The NCAA looked to do something similar during the NCAA Tournament. Those who watched streams of games on CBSsports.com may have noticed a built-in Twitter tracker/aggregator, which provided statistics on average and peak tweets per minute for a particular game as well as showing tweets from verified media members and relevant selections from the general public.
While this type of information is certainly useful to the fan, as they get a better sense of the magnitude of the event in which they are participating, it is especially helpful to institutions like the NCAA in determining who to center their marketing campaigns around.
For example, according to Bailey, Michigan guard Trey Burke garnered more Twitter attention than anyone else, including anyone on the eventual national champion team Louisville. The NCAA could potentially use that information in various ways, such as using images of Burke in their advertisements for the Final Four game against Syracuse and the championship game.
Burke ended up being named the National Player of the Year—an award that was perhaps foreshadowed by his social performance.

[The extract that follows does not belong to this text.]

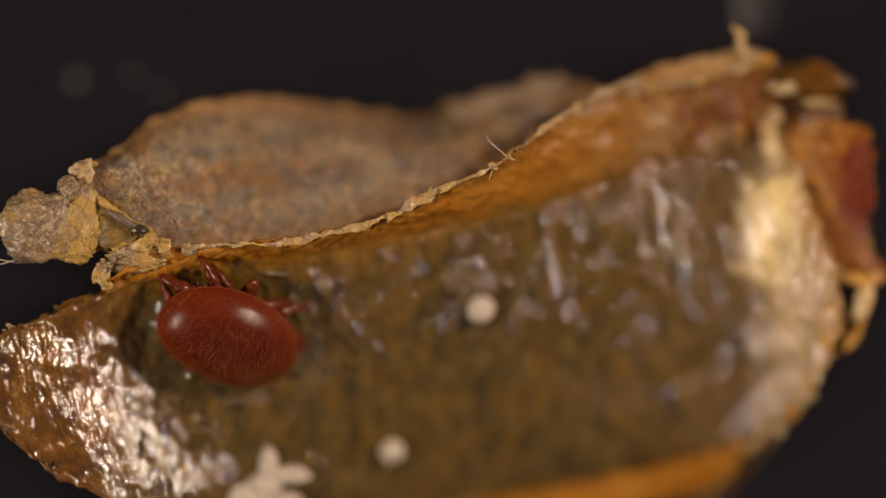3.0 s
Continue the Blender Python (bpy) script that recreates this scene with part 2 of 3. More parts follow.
def make_red_material():
    # amber on the side of the wax, deep red on the outer side
    n = Nodes("red_amber")
    c = n.ramp(n.noise(1.0, 6, 0.72, n.stretch(7, 2.4, 2, 6), 0.8), (0.36, (0.12, 0.028, 0.0015)), (0.52, (0.3, 0.09, 0.005)), (0.7, (0.6, 0.32, 0.035)))
    c = n.mix(n.maths("MULTIPLY", n.axis(0, 4.55, 4.15), n.ramp(n.noise(5, 5, 0.7), (0.42, 0.0), (0.66, 0.75))), c, (0.6, 0.31, 0.028))
    spot = n.maths("MULTIPLY", n.maths("MULTIPLY", n.axis(0, 4.35, 4.65), n.axis(0, 4.95, 4.8)), n.maths("MULTIPLY", n.axis(1, 0.0, 0.5), n.axis(1, 1.4, 1.1)))
    red = n.ramp(n.maths("ADD", n.maths("MULTIPLY", spot, 0.45), n.maths("MULTIPLY", n.noise(1.0, 6, 0.75, n.stretch(7, 3, 2), 0.6), 0.8)), (0.46, 0.0), (0.76, 0.95))
    c = n.mix(red, c, (0.17, 0.012, 0.0007))
    pale = n.ramp(n.noise(1.0, 5, 0.75, n.stretch(9, 26, 10, 4)), (0.56, 0.0), (0.64, 0.8))
    c = n.mix(n.maths("MULTIPLY", pale, n.axis(0, 4.9, 4.2)), c, (0.85, 0.62, 0.25))
    nb = n.bump(n.noise(1.0, 5, 0.65, n.stretch(10, 26, 12, 4)), 0.022, 1.0)
    return n.finish(c, 0.3, nb, 0.4, 0.15, sss=0.5, coat=0.7, coat_rough=0.04)


def make_mite_material(name, a, b, rough, ribs=True):
    n = Nodes(name)
    c = n.ramp(n.noise(3.0, 4), (0.3, a), (0.7, b))
    if not ribs:
        return n.finish(c, rough, n.bump(n.noise(25, 3), 0.003), 0.0, 0.2, sss=0.3, coat=0.7 * (0.45 - rough), coat_rough=0.12)
    v = n.tree.nodes.new("ShaderNodeVectorMath")
    v.operation = "LENGTH"
    n.link(n.stretch(1.74, 1.18, 0.0), v.inputs[0])
    # thin and amber towards the shield's margin, the colour also carrying the glow through it
    c = n.mix(n.ramp(v.outputs["Value"], (0.55, 0.0), (1.0, 0.75)), c, (0.12, 0.016, 0.0025))
    nb = n.bump(n.noise(1.0, 3, 0.6, n.stretch(56, 13, 20)), 0.004, 0.9, n.bump(n.noise(50, 3, 0.6), 0.002, 0.8))
    m = n.finish(c, rough, nb, 0.0, 0.07, sss=0.12, coat=0.5, coat_rough=0.1)
    # coat cut towards the margin to keep the lamp's rim highlight down
    n.link(n.ramp(v.outputs["Value"], (0.15, 1.0), (0.75, 0.25)), n.bsdf.inputs["Coat Weight"])
    return m


def make_white_material():
    n = Nodes("white_grain")
    c = n.ramp(n.noise(9, 5, 0.7), (0.3, (0.32, 0.275, 0.225)), (0.65, (0.48, 0.425, 0.36)))
    return n.finish(c, 0.6, n.bump(n.noise(22, 5, 0.7), 0.008, 0.8), 0.0, 0.3, sss=0.3)


GROUND = make_ground_material()
FLOOR = make_floor_material()
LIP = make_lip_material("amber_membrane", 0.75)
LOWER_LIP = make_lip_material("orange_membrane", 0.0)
WALL = make_wall_material()
FRINGE = make_lobe_material("pale_fringe", 0.6, 1.45)
LOBE = make_lobe_material("lobe_crust", 0.3, 1.0)
HONEY = make_crumb_material("honey_resin", (0.4, 0.17, 0.014), (0.72, 0.44, 0.1), 0.25, 0.4)
CREAM = make_crumb_material("cream_wax", (0.42, 0.27, 0.09), (0.84, 0.7, 0.42), 0.24, 0.3)
HOLLOW_SHADE = make_crumb_material("hollow_shade", (0.012, 0.008, 0.005), (0.04, 0.025, 0.014), 0.5, 0.0)
BROWN = make_crumb_material("dark_brown_skin", (0.06, 0.024, 0.004), (0.26, 0.11, 0.02), 0.2, 0.35)
OLIVE = make_crumb_material("olive_amber_skin", (0.012, 0.006, 0.001), (0.3, 0.13, 0.012), 0.14, 0.5, 1.0, 0.005, 2.5)
SLATE = make_crumb_material("slit_grey_brown", (0.08, 0.058, 0.042), (0.2, 0.15, 0.11), 0.7, 0.3, 0.1)
RED = make_red_material()
GLASSY = make_crumb_material("wet_resin", (0.32, 0.22, 0.09), (0.72, 0.58, 0.34), 0.12, 0.4, 1.0)
FOOT_CRUST = make_lobe_material("stained_crust", 0.7, 1.3)
PANEL = make_lobe_material("brown_crust", 0.8, 0.6)
RIDGE_CRUST = make_lobe_material("amber_crust", 0.95, 1.05)
CRUST = make_crumb_material("pale_crust", (0.44, 0.28, 0.1), (0.84, 0.7, 0.48), 0.34, 0.5, 0.4, 0.014)
TAN = make_crumb_material("tan_membrane", (0.36, 0.18, 0.04), (0.66, 0.45, 0.22), 0.4, 0.5, 0.3, 0.005, 3.0)
FIBRE = make_crumb_material("pale_fibre", (0.5, 0.4, 0.28), (0.7, 0.6, 0.45), 0.4)
WHITE = make_white_material()
SHIELD = make_mite_material("mite_shield", (0.042, 0.0027, 0.0004), (0.082, 0.0068, 0.0009), 0.42)
BELLY = make_mite_material("mite_belly", (0.09, 0.011, 0.003), (0.16, 0.024, 0.006), 0.5, False)
LEG = make_mite_material("mite_leg", (0.045, 0.007, 0.002), (0.12, 0.022, 0.005), 0.25, False)
BRISTLE = make_mite_material("mite_bristle", (0.13, 0.022, 0.005), (0.3, 0.075, 0.017), 0.3, False)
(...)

After all, many of those who vote on the national player of the year are prominent sports narrative drivers. In other words, they are media members and coaches who post their reports and their opinions on Twitter, and fans of college basketball form their views largely around these posts.
In a sports world where the better performing teams have an increased opportunity to win their championship, analyzing data to optimize a team’s strategy and performance could make a statistically significant difference. This is the future of big data in sports.